Directions for this task:
Find every line in the records below that holds the word "comes" and copy it.

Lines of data
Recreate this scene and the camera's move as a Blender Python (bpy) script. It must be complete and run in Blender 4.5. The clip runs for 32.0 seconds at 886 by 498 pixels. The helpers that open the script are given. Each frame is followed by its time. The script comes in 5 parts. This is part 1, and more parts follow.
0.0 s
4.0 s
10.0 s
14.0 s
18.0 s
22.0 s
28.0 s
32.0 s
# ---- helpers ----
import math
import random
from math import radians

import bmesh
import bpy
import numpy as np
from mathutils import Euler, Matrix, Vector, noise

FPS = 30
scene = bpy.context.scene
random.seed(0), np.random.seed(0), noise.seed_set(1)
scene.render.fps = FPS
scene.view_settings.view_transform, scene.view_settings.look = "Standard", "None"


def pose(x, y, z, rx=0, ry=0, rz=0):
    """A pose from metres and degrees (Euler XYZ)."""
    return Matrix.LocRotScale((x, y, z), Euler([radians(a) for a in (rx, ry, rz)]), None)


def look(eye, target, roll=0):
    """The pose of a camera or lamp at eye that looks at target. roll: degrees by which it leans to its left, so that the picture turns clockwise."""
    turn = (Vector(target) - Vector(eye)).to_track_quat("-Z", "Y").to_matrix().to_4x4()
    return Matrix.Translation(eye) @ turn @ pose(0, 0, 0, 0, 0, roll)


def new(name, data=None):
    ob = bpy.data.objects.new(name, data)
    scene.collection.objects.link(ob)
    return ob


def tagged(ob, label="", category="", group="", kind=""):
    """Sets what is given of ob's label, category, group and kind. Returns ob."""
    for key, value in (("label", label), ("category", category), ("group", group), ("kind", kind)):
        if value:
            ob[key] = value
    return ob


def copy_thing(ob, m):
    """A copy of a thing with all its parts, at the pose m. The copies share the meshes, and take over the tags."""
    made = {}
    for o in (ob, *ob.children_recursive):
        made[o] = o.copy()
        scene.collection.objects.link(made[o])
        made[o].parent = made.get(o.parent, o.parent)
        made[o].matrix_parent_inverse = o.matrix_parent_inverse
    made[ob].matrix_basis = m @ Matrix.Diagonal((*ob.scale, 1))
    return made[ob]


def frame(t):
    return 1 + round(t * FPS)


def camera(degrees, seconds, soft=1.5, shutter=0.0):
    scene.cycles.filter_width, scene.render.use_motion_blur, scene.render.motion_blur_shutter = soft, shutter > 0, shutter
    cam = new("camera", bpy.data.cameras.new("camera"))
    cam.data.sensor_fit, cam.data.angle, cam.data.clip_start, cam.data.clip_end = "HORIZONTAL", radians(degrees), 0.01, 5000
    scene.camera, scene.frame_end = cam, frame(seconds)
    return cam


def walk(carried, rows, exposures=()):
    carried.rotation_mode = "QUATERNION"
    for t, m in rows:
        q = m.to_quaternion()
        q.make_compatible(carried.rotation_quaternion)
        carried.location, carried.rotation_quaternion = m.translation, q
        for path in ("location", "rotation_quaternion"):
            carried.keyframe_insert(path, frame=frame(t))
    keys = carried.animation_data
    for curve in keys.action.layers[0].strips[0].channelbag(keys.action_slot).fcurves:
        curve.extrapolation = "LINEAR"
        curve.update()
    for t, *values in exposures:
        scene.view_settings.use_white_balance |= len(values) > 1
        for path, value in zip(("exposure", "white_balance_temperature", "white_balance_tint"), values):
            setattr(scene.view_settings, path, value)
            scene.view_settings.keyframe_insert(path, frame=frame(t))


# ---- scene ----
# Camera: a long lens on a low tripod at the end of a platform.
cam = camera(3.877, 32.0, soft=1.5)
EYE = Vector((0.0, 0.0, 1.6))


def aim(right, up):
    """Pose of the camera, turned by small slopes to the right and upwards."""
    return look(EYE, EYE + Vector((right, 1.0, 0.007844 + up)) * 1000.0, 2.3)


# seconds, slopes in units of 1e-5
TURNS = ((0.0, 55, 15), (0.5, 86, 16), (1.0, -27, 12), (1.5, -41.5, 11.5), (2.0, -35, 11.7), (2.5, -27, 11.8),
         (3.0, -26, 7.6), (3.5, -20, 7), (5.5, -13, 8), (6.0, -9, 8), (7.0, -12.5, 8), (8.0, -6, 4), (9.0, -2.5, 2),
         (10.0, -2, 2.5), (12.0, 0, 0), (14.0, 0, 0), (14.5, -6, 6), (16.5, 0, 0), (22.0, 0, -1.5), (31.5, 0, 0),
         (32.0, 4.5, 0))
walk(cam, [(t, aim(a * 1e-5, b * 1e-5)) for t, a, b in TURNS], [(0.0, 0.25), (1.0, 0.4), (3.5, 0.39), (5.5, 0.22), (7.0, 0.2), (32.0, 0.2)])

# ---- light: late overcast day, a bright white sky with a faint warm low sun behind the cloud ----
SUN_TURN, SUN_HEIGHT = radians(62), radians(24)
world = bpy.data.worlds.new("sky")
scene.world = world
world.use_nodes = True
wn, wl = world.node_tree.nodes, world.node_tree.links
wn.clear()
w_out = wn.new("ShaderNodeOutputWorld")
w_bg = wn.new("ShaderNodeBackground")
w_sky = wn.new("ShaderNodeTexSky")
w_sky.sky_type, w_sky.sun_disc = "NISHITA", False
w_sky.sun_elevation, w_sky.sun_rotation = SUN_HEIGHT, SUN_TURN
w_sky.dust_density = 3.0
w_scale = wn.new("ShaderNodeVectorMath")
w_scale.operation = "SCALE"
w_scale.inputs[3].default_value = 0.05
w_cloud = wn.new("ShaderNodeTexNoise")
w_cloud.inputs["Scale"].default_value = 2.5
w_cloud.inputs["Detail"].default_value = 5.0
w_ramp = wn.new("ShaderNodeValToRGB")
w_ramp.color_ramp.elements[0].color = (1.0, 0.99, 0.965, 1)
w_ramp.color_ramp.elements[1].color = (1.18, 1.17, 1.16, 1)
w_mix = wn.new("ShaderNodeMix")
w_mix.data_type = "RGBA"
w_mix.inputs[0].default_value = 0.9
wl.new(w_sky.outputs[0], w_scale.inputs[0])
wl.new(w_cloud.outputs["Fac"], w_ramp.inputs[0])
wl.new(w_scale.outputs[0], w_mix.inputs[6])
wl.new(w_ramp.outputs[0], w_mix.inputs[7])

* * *

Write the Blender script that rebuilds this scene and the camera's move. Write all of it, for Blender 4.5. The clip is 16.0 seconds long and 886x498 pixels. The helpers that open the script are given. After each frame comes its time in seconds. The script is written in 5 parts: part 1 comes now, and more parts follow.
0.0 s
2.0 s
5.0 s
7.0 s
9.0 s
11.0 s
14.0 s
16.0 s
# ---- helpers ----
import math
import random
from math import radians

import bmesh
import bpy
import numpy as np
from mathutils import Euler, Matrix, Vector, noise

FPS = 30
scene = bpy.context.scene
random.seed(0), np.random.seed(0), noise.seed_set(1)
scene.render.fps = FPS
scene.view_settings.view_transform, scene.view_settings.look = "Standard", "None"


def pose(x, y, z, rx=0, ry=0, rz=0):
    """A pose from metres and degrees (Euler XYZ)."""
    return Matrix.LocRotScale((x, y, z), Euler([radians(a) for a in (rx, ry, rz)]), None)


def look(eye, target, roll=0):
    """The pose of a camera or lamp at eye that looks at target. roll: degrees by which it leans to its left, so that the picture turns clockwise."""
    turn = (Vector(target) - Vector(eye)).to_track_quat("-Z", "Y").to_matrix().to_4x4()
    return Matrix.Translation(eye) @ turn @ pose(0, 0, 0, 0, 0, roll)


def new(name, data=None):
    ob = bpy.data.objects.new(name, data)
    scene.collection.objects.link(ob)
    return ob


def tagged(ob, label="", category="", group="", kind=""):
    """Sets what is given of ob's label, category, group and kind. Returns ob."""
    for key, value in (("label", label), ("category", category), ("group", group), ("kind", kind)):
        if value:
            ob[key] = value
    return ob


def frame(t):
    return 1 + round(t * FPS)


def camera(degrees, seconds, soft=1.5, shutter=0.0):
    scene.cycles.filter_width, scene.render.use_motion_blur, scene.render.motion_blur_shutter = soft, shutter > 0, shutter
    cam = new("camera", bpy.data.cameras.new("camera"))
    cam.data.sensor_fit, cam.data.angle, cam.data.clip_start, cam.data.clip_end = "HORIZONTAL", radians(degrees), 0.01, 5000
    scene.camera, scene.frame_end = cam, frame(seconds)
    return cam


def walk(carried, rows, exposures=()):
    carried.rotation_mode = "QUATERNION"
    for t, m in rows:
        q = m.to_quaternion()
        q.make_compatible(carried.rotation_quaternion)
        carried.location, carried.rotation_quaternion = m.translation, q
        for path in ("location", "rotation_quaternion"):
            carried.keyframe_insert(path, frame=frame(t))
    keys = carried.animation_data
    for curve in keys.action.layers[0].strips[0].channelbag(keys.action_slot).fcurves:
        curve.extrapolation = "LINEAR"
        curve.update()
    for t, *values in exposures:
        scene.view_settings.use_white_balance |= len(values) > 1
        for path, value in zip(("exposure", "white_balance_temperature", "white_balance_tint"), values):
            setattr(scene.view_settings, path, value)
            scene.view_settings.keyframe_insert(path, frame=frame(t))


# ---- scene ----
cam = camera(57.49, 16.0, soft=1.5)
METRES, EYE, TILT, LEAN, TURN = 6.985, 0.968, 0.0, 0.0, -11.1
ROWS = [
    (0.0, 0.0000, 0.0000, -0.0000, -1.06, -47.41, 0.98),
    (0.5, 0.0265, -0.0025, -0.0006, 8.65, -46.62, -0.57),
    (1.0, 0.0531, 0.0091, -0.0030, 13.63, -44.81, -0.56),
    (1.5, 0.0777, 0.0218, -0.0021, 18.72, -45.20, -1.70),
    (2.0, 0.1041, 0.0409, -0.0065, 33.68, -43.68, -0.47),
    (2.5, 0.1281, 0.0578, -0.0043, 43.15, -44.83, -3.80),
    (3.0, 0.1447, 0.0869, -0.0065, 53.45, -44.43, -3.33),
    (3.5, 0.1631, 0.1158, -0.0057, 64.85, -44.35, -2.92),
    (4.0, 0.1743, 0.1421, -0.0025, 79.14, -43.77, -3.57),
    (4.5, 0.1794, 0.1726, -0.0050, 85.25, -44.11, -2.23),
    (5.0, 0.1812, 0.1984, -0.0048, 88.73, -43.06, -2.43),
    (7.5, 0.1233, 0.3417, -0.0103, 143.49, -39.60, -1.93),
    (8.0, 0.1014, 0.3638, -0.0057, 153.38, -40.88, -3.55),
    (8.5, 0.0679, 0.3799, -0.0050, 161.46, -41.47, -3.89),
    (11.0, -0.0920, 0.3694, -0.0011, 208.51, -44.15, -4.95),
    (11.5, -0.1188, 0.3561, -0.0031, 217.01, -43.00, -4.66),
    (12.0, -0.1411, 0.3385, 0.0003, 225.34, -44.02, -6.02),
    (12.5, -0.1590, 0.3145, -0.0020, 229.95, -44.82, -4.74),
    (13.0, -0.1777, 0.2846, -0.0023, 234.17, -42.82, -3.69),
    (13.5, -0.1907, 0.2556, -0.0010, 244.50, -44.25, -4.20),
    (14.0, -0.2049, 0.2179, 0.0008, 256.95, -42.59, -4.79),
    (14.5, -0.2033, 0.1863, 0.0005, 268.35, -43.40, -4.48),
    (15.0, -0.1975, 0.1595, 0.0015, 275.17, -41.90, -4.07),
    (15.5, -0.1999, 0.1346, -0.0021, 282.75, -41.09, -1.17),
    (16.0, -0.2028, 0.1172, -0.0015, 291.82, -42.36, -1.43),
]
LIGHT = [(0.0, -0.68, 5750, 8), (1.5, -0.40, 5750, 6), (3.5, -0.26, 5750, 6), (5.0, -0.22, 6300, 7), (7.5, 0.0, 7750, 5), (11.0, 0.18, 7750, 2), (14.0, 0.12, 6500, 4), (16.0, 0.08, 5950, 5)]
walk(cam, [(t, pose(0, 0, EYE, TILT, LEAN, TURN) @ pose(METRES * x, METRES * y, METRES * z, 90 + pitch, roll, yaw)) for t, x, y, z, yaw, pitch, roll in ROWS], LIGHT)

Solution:
Recreate this scene and the camera's move as a Blender Python (bpy) script. It must be complete and run in Blender 4.5. The clip runs for 32.0 seconds at 886 by 498 pixels. The helpers that open the script are given. Each frame is followed by its time. The script comes in 5 parts. This is part 1, and more parts follow.
Write the Blender script that rebuilds this scene and the camera's move. Write all of it, for Blender 4.5. The clip is 16.0 seconds long and 886x498 pixels. The helpers that open the script are given. After each frame comes its time in seconds. The script is written in 5 parts: part 1 comes now, and more parts follow.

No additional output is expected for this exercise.